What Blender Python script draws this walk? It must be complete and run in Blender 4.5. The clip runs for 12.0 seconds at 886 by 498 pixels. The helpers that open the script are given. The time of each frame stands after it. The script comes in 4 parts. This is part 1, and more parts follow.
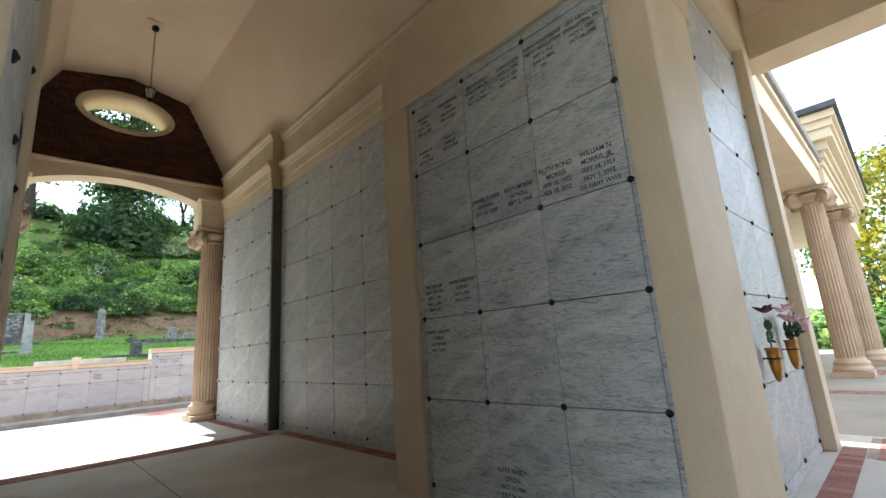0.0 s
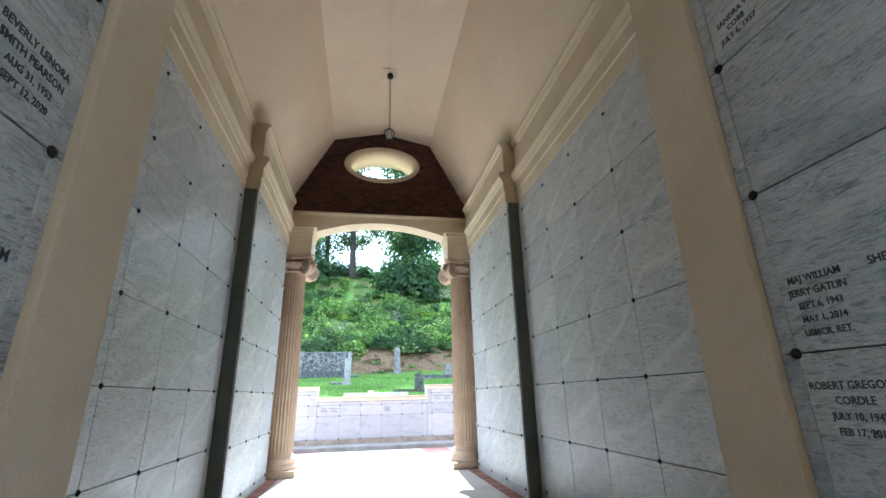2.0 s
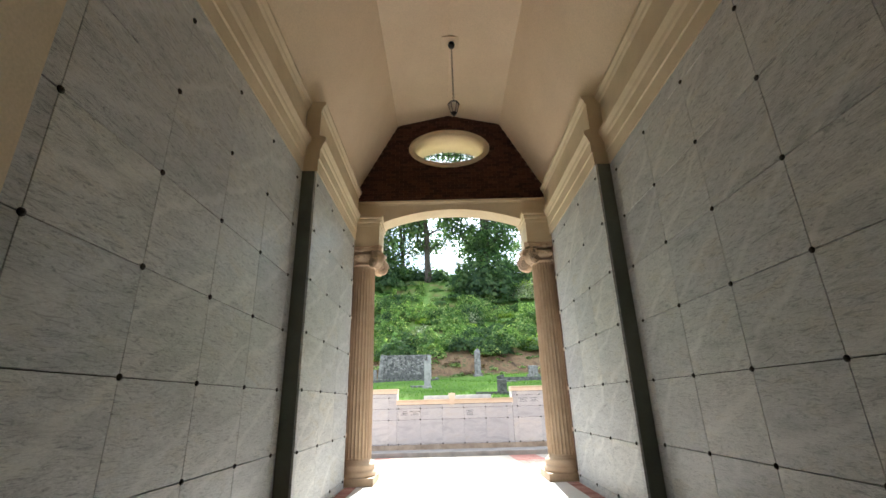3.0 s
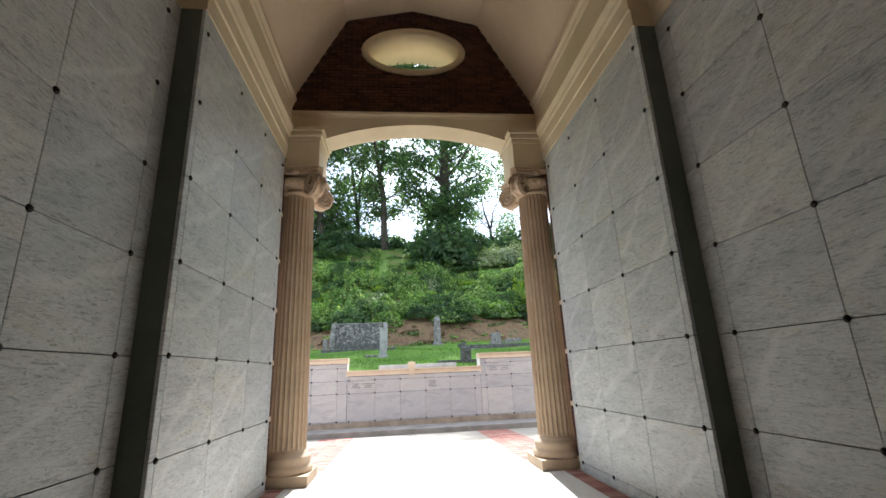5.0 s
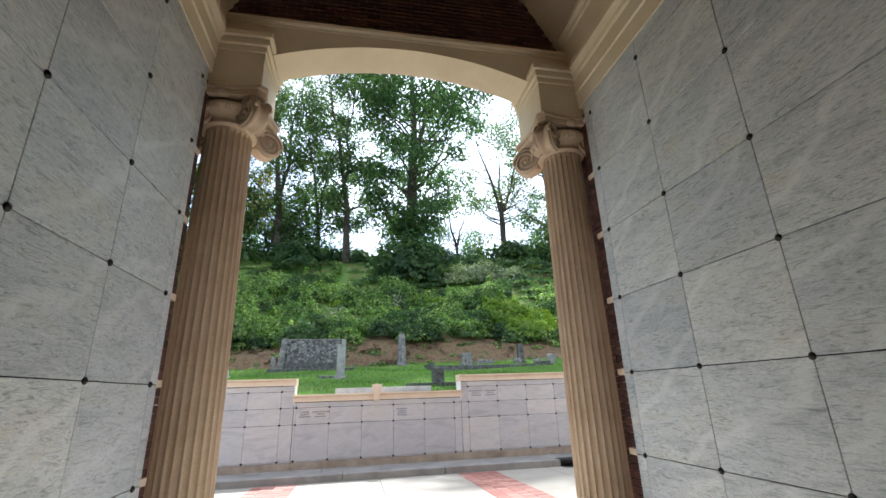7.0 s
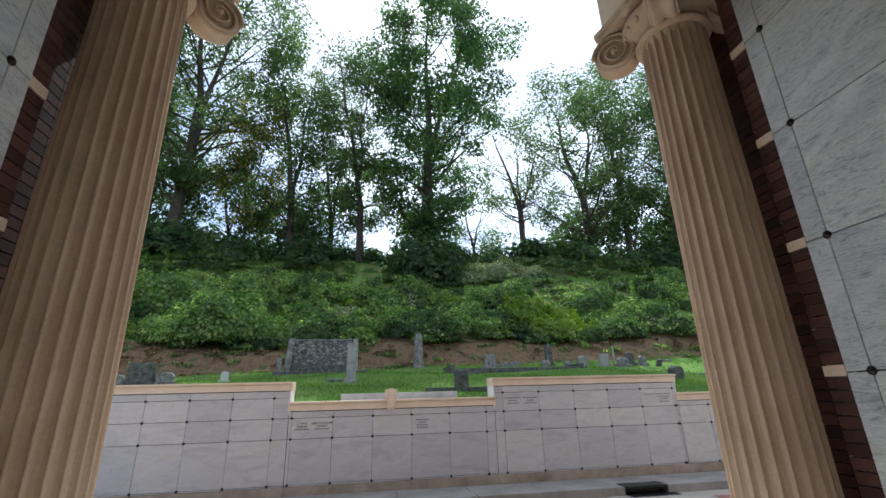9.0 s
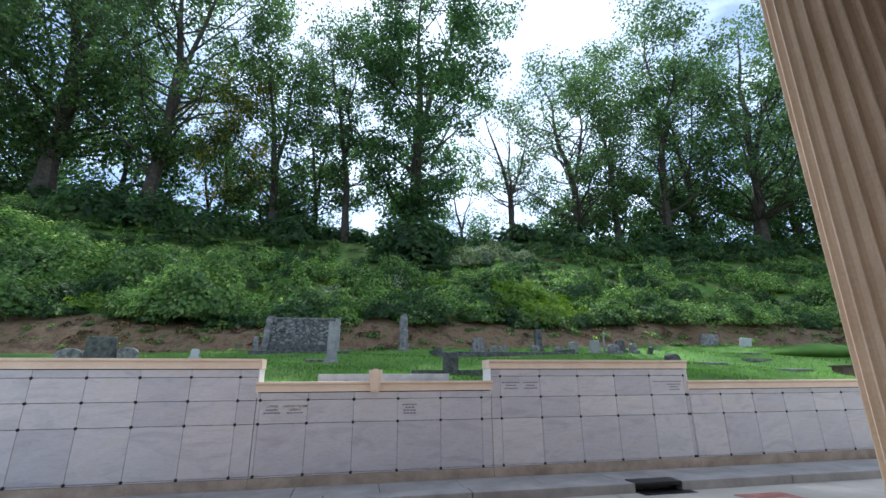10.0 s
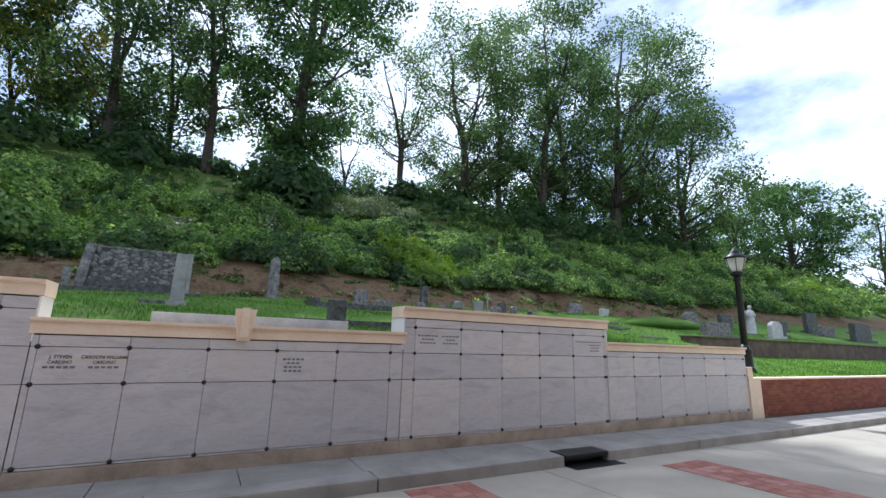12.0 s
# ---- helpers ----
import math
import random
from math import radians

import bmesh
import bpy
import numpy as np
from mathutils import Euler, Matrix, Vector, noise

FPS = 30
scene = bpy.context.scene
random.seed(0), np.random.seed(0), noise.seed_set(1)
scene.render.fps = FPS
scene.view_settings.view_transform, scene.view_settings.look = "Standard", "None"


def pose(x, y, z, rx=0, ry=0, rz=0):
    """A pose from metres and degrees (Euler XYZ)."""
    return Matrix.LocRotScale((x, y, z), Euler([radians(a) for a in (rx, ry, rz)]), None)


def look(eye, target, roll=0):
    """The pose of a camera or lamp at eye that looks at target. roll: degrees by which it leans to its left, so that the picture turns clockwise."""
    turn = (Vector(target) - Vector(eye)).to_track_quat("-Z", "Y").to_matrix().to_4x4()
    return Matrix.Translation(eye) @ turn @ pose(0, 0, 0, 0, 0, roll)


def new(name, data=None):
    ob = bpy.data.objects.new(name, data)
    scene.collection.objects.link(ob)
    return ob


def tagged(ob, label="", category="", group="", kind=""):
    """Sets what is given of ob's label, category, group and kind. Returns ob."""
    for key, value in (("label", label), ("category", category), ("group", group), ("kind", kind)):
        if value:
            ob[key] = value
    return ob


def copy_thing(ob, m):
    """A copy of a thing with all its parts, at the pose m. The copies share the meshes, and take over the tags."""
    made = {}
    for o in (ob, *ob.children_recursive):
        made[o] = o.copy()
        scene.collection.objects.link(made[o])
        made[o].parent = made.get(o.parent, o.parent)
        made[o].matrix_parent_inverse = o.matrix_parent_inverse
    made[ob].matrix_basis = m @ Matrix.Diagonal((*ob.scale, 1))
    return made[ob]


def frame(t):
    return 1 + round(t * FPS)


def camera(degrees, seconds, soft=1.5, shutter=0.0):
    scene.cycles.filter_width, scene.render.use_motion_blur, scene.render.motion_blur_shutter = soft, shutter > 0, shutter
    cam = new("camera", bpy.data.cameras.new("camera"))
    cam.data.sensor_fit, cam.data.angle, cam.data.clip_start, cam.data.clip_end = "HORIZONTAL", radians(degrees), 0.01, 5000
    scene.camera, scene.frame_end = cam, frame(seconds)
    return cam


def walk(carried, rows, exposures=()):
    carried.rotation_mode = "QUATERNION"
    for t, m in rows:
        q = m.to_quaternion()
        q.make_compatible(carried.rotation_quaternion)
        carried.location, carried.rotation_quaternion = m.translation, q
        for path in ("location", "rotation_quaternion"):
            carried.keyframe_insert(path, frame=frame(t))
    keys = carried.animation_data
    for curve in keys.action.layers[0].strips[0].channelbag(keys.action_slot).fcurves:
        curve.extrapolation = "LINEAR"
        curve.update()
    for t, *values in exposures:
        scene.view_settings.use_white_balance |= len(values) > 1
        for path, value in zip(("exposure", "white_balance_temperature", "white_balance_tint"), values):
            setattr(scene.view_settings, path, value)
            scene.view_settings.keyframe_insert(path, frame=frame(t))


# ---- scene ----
cam = camera(90.6, 12.0)
PATH = [
    (0, (-0.196, -2.258, 1.35), (1.163, -0.855, 1.778), -3.8),
    (0.5, (0.139, -1.882, 1.334), (1.225, -0.257, 1.757), -2.3),
    (1, (0.466, -1.466, 1.383), (1.428, 0.235, 1.808), -7.5),
    (1.5, (0.71, -1.106, 1.411), (1.358, 0.718, 1.914), 0.3),
    (2, (0.844, -0.61, 1.472), (1.185, 1.255, 2.109), -1.4),
    (2.5, (0.929, -0.155, 1.465), (1.053, 1.716, 2.159), -0.7),
    (3, (0.925, 0.46, 1.4), (0.932, 2.347, 2.064), -1.5),
    (3.5, (0.969, 1.034, 1.398), (1.18, 2.918, 2.035), -4.3),
    (5.5, (0.758, 3.437, 1.407), (0.952, 5.356, 1.933), -1.2),
    (6, (0.679, 4.055, 1.443), (0.917, 5.947, 2.046), 1.2),
    (6.5, (0.604, 4.592, 1.488), (0.943, 6.461, 2.112), -1.8),
    (7, (0.665, 5.174, 1.47), (1.037, 7.037, 2.095), -1.9),
    (8.8, (0.756, 7.012, 1.534), (1.066, 8.88, 2.178), -0.9),
    (9, (0.775, 7.235, 1.534), (1.082, 9.104, 2.178), -1.6),
    (9.5, (0.816, 7.735, 1.537), (1.123, 9.613, 2.155), -1.8),
    (10, (0.784, 8.335, 1.512), (1.157, 10.212, 2.094), -0.4),
    (10.5, (0.819, 8.825, 1.474), (1.188, 10.707, 2.042), 0.1),
    (11, (0.793, 9.399, 1.439), (1.152, 11.295, 1.965), 0.6),
    (11.5, (0.736, 9.906, 1.422), (1.251, 11.791, 1.848), -0.1),
    (12, (0.731, 10.46, 1.408), (1.649, 12.187, 1.827), 1.8),
]
EXPOSURES = [(0, 1.65, 5650, 6), (0.5, 1.95, 5750, 7), (1.0, 2.5, 5050, 6), (1.5, 2.4, 5650, 7), (2.0, 2.35, 4950, 5), (2.5, 2.15, 4950, 5), (3.0, 1.9, 5900, 6), (3.5, 1.8, 5850, 7), (5.5, 1.3, 5750, 7), (7.0, 1.1, 5650, 7), (9.0, 0.36, 5600, 8), (9.5, 0.38, 5250, 8), (10.5, 0.42, 5150, 8), (12.0, 0.32, 5450, 10)]
walk(cam, [(t, look(eye, target, roll)) for t, eye, target, roll in PATH], EXPOSURES)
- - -
Keep the pictures out of the copy and write out the data exactly as it stands.

What Blender Python script draws this walk? It must be complete and run in Blender 4.5. The clip runs for 12.0 seconds at 886 by 498 pixels. The helpers that open the script are given. The time of each frame stands after it. The script comes in 4 parts. This is part 1, and more parts follow.
0.0 s
2.0 s
3.0 s
5.0 s
7.0 s
9.0 s
10.0 s
12.0 s
# ---- helpers ----
import math
import random
from math import radians

import bmesh
import bpy
import numpy as np
from mathutils import Euler, Matrix, Vector, noise

FPS = 30
scene = bpy.context.scene
random.seed(0), np.random.seed(0), noise.seed_set(1)
scene.render.fps = FPS
scene.view_settings.view_transform, scene.view_settings.look = "Standard", "None"


def pose(x, y, z, rx=0, ry=0, rz=0):
    """A pose from metres and degrees (Euler XYZ)."""
    return Matrix.LocRotScale((x, y, z), Euler([radians(a) for a in (rx, ry, rz)]), None)


def look(eye, target, roll=0):
    """The pose of a camera or lamp at eye that looks at target. roll: degrees by which it leans to its left, so that the picture turns clockwise."""
    turn = (Vector(target) - Vector(eye)).to_track_quat("-Z", "Y").to_matrix().to_4x4()
    return Matrix.Translation(eye) @ turn @ pose(0, 0, 0, 0, 0, roll)


def new(name, data=None):
    ob = bpy.data.objects.new(name, data)
    scene.collection.objects.link(ob)
    return ob


def tagged(ob, label="", category="", group="", kind=""):
    """Sets what is given of ob's label, category, group and kind. Returns ob."""
    for key, value in (("label", label), ("category", category), ("group", group), ("kind", kind)):
        if value:
            ob[key] = value
    return ob


def copy_thing(ob, m):
    """A copy of a thing with all its parts, at the pose m. The copies share the meshes, and take over the tags."""
    made = {}
    for o in (ob, *ob.children_recursive):
        made[o] = o.copy()
        scene.collection.objects.link(made[o])
        made[o].parent = made.get(o.parent, o.parent)
        made[o].matrix_parent_inverse = o.matrix_parent_inverse
    made[ob].matrix_basis = m @ Matrix.Diagonal((*ob.scale, 1))
    return made[ob]


def frame(t):
    return 1 + round(t * FPS)


def camera(degrees, seconds, soft=1.5, shutter=0.0):
    scene.cycles.filter_width, scene.render.use_motion_blur, scene.render.motion_blur_shutter = soft, shutter > 0, shutter
    cam = new("camera", bpy.data.cameras.new("camera"))
    cam.data.sensor_fit, cam.data.angle, cam.data.clip_start, cam.data.clip_end = "HORIZONTAL", radians(degrees), 0.01, 5000
    scene.camera, scene.frame_end = cam, frame(seconds)
    return cam


def walk(carried, rows, exposures=()):
    carried.rotation_mode = "QUATERNION"
    for t, m in rows:
        q = m.to_quaternion()
        q.make_compatible(carried.rotation_quaternion)
        carried.location, carried.rotation_quaternion = m.translation, q
        for path in ("location", "rotation_quaternion"):
            carried.keyframe_insert(path, frame=frame(t))
    keys = carried.animation_data
    for curve in keys.action.layers[0].strips[0].channelbag(keys.action_slot).fcurves:
        curve.extrapolation = "LINEAR"
        curve.update()
    for t, *values in exposures:
        scene.view_settings.use_white_balance |= len(values) > 1
        for path, value in zip(("exposure", "white_balance_temperature", "white_balance_tint"), values):
            setattr(scene.view_settings, path, value)
            scene.view_settings.keyframe_insert(path, frame=frame(t))


# ---- scene ----
cam = camera(90.6, 12.0)
PATH = [
    (0, (-0.196, -2.258, 1.35), (1.163, -0.855, 1.778), -3.8),
    (0.5, (0.139, -1.882, 1.334), (1.225, -0.257, 1.757), -2.3),
    (1, (0.466, -1.466, 1.383), (1.428, 0.235, 1.808), -7.5),
    (1.5, (0.71, -1.106, 1.411), (1.358, 0.718, 1.914), 0.3),
    (2, (0.844, -0.61, 1.472), (1.185, 1.255, 2.109), -1.4),
    (2.5, (0.929, -0.155, 1.465), (1.053, 1.716, 2.159), -0.7),
    (3, (0.925, 0.46, 1.4), (0.932, 2.347, 2.064), -1.5),
    (3.5, (0.969, 1.034, 1.398), (1.18, 2.918, 2.035), -4.3),
    (5.5, (0.758, 3.437, 1.407), (0.952, 5.356, 1.933), -1.2),
    (6, (0.679, 4.055, 1.443), (0.917, 5.947, 2.046), 1.2),
    (6.5, (0.604, 4.592, 1.488), (0.943, 6.461, 2.112), -1.8),
    (7, (0.665, 5.174, 1.47), (1.037, 7.037, 2.095), -1.9),
    (8.8, (0.756, 7.012, 1.534), (1.066, 8.88, 2.178), -0.9),
    (9, (0.775, 7.235, 1.534), (1.082, 9.104, 2.178), -1.6),
    (9.5, (0.816, 7.735, 1.537), (1.123, 9.613, 2.155), -1.8),
    (10, (0.784, 8.335, 1.512), (1.157, 10.212, 2.094), -0.4),
    (10.5, (0.819, 8.825, 1.474), (1.188, 10.707, 2.042), 0.1),
    (11, (0.793, 9.399, 1.439), (1.152, 11.295, 1.965), 0.6),
    (11.5, (0.736, 9.906, 1.422), (1.251, 11.791, 1.848), -0.1),
    (12, (0.731, 10.46, 1.408), (1.649, 12.187, 1.827), 1.8),
]
EXPOSURES = [(0, 1.65, 5650, 6), (0.5, 1.95, 5750, 7), (1.0, 2.5, 5050, 6), (1.5, 2.4, 5650, 7), (2.0, 2.35, 4950, 5), (2.5, 2.15, 4950, 5), (3.0, 1.9, 5900, 6), (3.5, 1.8, 5850, 7), (5.5, 1.3, 5750, 7), (7.0, 1.1, 5650, 7), (9.0, 0.36, 5600, 8), (9.5, 0.38, 5250, 8), (10.5, 0.42, 5150, 8), (12.0, 0.32, 5450, 10)]
walk(cam, [(t, look(eye, target, roll)) for t, eye, target, roll in PATH], EXPOSURES)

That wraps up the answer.